- Short exercise:
The material below should be written out in full and exactly; pictures stay out of the copy.

- Raw data:
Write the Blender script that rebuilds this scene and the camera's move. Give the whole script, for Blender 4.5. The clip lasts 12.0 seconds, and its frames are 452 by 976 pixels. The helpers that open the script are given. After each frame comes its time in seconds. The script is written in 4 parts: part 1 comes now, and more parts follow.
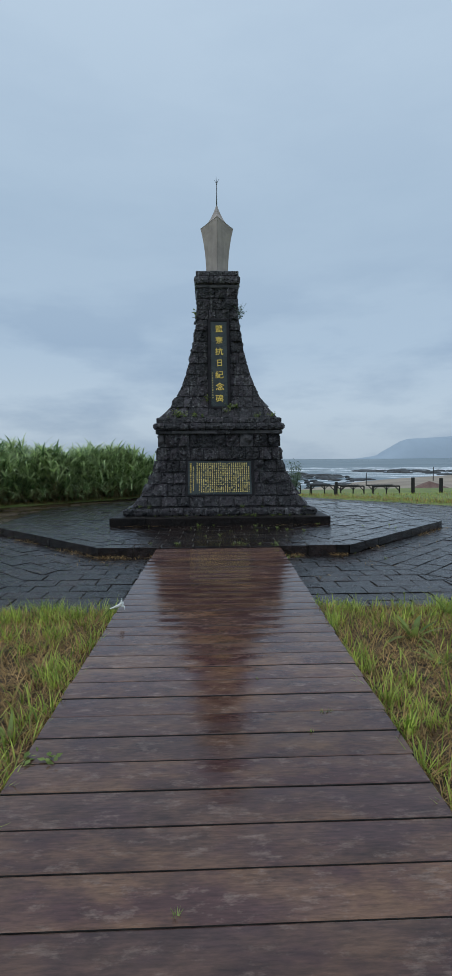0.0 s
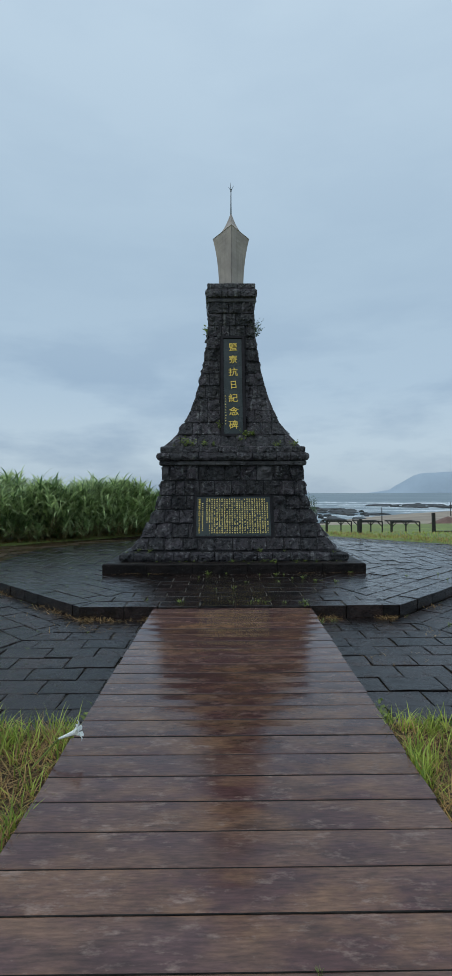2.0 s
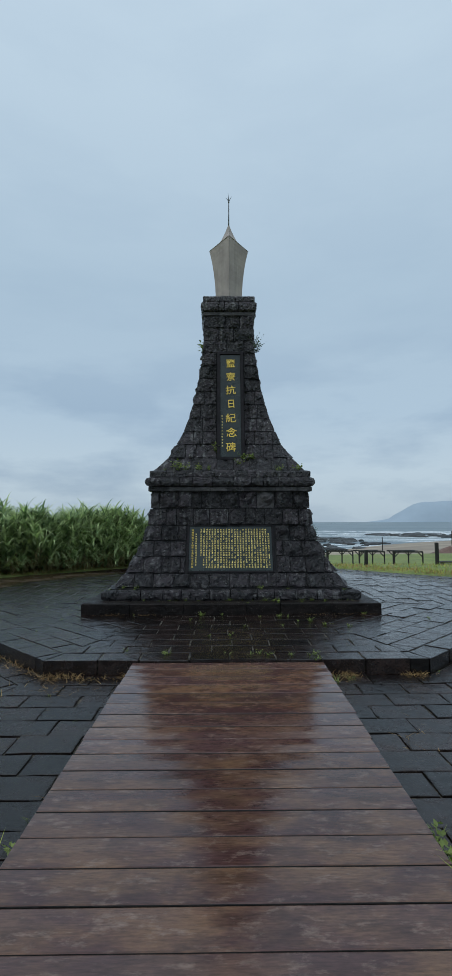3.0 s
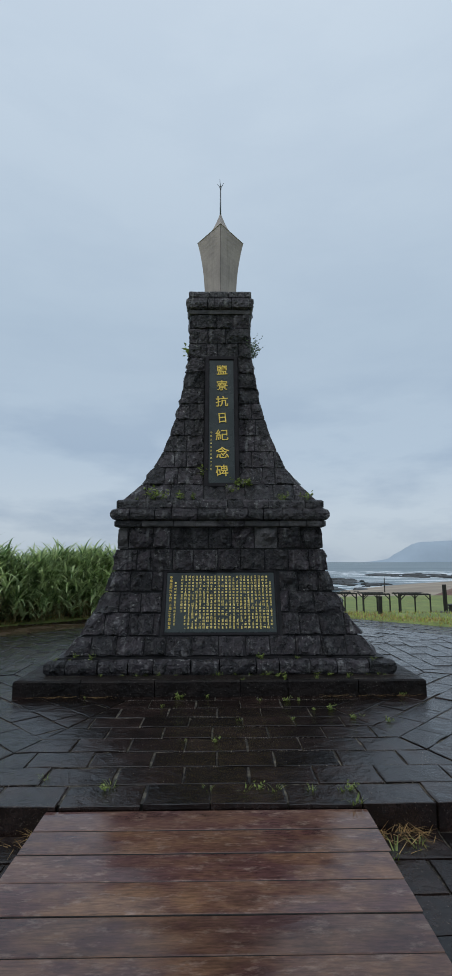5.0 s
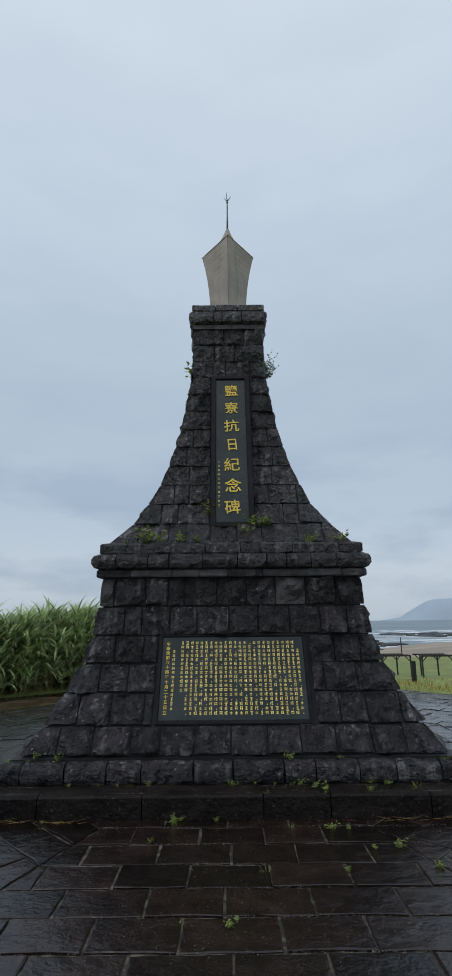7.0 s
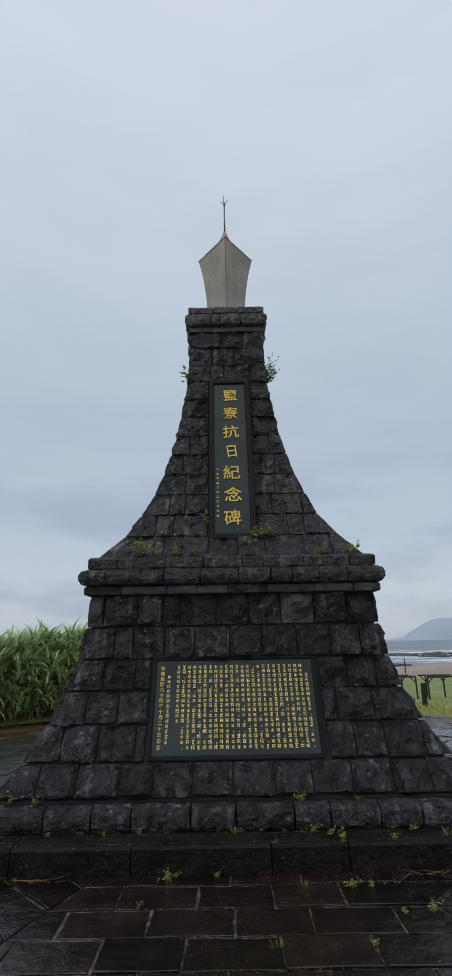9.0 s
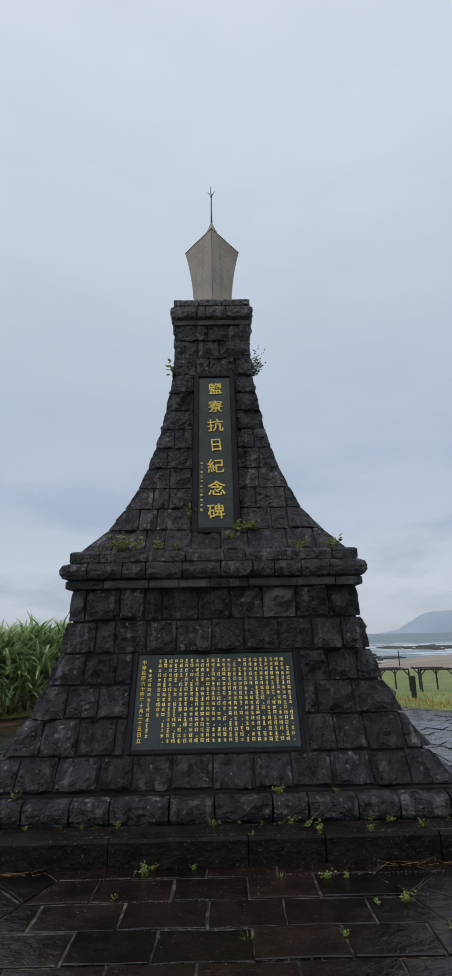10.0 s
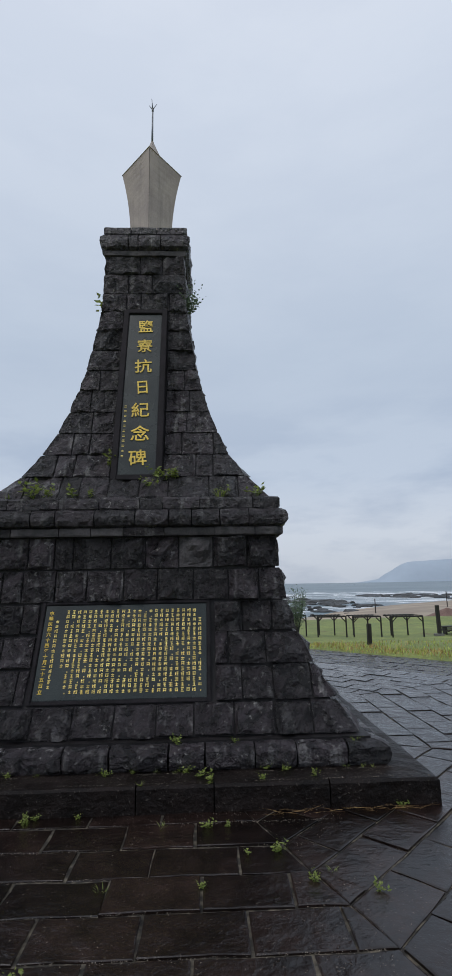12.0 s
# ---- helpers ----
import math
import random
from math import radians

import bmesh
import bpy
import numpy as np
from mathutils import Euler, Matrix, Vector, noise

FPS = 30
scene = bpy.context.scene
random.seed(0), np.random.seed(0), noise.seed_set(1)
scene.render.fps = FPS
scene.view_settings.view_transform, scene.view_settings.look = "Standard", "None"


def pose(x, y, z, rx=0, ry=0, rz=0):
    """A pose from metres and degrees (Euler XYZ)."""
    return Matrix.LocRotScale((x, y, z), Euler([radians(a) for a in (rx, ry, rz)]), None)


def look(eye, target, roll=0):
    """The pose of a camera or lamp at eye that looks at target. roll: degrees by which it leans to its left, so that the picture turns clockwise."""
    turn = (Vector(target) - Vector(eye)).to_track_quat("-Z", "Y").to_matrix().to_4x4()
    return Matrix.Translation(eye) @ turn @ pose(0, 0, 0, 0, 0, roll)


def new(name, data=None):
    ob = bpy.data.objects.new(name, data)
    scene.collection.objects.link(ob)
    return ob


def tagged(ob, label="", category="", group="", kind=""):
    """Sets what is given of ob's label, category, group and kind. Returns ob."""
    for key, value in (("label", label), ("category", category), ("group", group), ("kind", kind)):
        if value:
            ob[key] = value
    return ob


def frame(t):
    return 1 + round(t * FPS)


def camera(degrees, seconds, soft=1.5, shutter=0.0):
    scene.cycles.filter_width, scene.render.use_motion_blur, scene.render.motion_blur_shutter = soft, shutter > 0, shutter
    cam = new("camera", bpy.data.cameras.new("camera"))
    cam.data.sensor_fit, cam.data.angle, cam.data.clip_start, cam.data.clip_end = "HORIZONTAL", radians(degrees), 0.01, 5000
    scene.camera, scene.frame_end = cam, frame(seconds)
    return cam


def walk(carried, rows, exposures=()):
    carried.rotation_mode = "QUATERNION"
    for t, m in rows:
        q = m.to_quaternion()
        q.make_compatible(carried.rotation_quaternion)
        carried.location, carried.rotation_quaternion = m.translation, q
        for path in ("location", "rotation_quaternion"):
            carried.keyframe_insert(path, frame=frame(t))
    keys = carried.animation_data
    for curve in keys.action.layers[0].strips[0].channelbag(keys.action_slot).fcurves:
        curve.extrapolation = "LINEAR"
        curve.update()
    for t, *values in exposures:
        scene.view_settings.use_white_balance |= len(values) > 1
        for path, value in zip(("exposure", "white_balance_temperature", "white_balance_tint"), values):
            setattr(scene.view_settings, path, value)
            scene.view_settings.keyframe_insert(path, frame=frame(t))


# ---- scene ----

- Finished exercise:
Write the Blender script that rebuilds this scene and the camera's move. Give the whole script, for Blender 4.5. The clip lasts 12.0 seconds, and its frames are 452 by 976 pixels. The helpers that open the script are given. After each frame comes its time in seconds. The script is written in 4 parts: part 1 comes now, and more parts follow.
0.0 s
2.0 s
3.0 s
5.0 s
7.0 s
9.0 s
10.0 s
12.0 s
# ---- helpers ----
import math
import random
from math import radians

import bmesh
import bpy
import numpy as np
from mathutils import Euler, Matrix, Vector, noise

FPS = 30
scene = bpy.context.scene
random.seed(0), np.random.seed(0), noise.seed_set(1)
scene.render.fps = FPS
scene.view_settings.view_transform, scene.view_settings.look = "Standard", "None"


def pose(x, y, z, rx=0, ry=0, rz=0):
    """A pose from metres and degrees (Euler XYZ)."""
    return Matrix.LocRotScale((x, y, z), Euler([radians(a) for a in (rx, ry, rz)]), None)


def look(eye, target, roll=0):
    """The pose of a camera or lamp at eye that looks at target. roll: degrees by which it leans to its left, so that the picture turns clockwise."""
    turn = (Vector(target) - Vector(eye)).to_track_quat("-Z", "Y").to_matrix().to_4x4()
    return Matrix.Translation(eye) @ turn @ pose(0, 0, 0, 0, 0, roll)


def new(name, data=None):
    ob = bpy.data.objects.new(name, data)
    scene.collection.objects.link(ob)
    return ob


def tagged(ob, label="", category="", group="", kind=""):
    """Sets what is given of ob's label, category, group and kind. Returns ob."""
    for key, value in (("label", label), ("category", category), ("group", group), ("kind", kind)):
        if value:
            ob[key] = value
    return ob


def frame(t):
    return 1 + round(t * FPS)


def camera(degrees, seconds, soft=1.5, shutter=0.0):
    scene.cycles.filter_width, scene.render.use_motion_blur, scene.render.motion_blur_shutter = soft, shutter > 0, shutter
    cam = new("camera", bpy.data.cameras.new("camera"))
    cam.data.sensor_fit, cam.data.angle, cam.data.clip_start, cam.data.clip_end = "HORIZONTAL", radians(degrees), 0.01, 5000
    scene.camera, scene.frame_end = cam, frame(seconds)
    return cam


def walk(carried, rows, exposures=()):
    carried.rotation_mode = "QUATERNION"
    for t, m in rows:
        q = m.to_quaternion()
        q.make_compatible(carried.rotation_quaternion)
        carried.location, carried.rotation_quaternion = m.translation, q
        for path in ("location", "rotation_quaternion"):
            carried.keyframe_insert(path, frame=frame(t))
    keys = carried.animation_data
    for curve in keys.action.layers[0].strips[0].channelbag(keys.action_slot).fcurves:
        curve.extrapolation = "LINEAR"
        curve.update()
    for t, *values in exposures:
        scene.view_settings.use_white_balance |= len(values) > 1
        for path, value in zip(("exposure", "white_balance_temperature", "white_balance_tint"), values):
            setattr(scene.view_settings, path, value)
            scene.view_settings.keyframe_insert(path, frame=frame(t))


# ---- scene ----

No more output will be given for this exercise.